The move lays down the gauntlet to Labour to match the figure.
The Chancellor told MPs: “None of these decisions are easy, but they are the right thing to ensure Britain lives within her means.”
And he added: “Britain should always be proud of having a welfare system that helps those most in need. But never again should we allow its costs to spiral out of control and its incentives to become so distorted that it pays not to work.”
Watch: Business leaders at Wolverhampton Grammar School to watch the Budget announcement
The Chancellor said that an additional £200 million will be made available to local authorities to help repair potholes, while an additional £140 million will be made available for repairs and maintenance to flood defences. And tax relief will be given on fuel for air ambulances.
Mr Osborne pledged that funding would be made available to support the building of another 200,000 homes. He promised £20 million to pay for repairs to cathedrals ahead of First World War remembrance services while pledging that the state will provide grants to the Magna Carta Trust to support the 800th anniversary next year.
Lending for exporters will be doubled to £3 billion and interest rates on that lending cut by one third, he announced.
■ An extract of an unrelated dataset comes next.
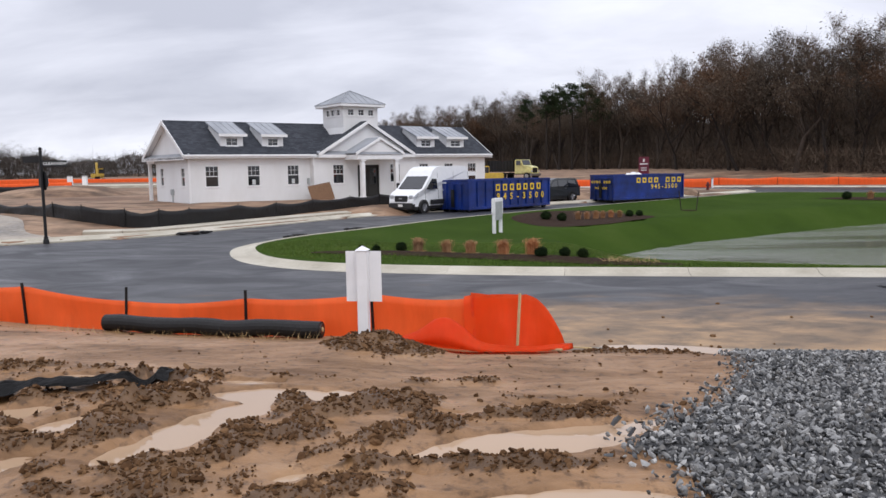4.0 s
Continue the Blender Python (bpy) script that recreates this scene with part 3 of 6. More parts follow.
gxs = spaced((-900, -100, 60), (-100, -30, 5), (-30, -8, 0.6), (-8, 5.2, 0.042), (5.2, 16, 0.25), (16, 80, 3), (80, 901, 50))
gys = spaced((-300, -40, 40), (-40, -9.6, 1.6), (-9.6, 2.4, 0.042), (2.4, 30, 1.2), (30, 110, 2.5), (110, 1001, 40))
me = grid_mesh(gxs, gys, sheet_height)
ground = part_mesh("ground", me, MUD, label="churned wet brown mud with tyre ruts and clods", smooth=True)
me.materials.append(FIELD)
cy = np.array([p.center.y for p in me.polygons])
cx = np.array([p.center.x for p in me.polygons])
me.polygons.foreach_set("material_index", (cy - lot_edge(cx) > 0.3).astype(np.int32))
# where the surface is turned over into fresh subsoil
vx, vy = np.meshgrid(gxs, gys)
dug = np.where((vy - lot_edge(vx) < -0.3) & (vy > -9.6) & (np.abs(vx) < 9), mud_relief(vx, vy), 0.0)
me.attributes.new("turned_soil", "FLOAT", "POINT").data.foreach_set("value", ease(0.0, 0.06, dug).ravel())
tagged(ground, category="ground", kind="structure")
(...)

There will be a reform of air passenger duty so all long haul flights carry the same tax rate as currently charged for flights to USA. He also said the new ISA tax-free savings limit would be £15,000 up from £5,000.
The chancellor stressed that he would not loosen the purse strings despite economic growth being revised up, and the Government would keep ‘putting Britain right’.
“The economy is continuing to recover - and recovering faster than forecast,” Mr Osborne told MPs.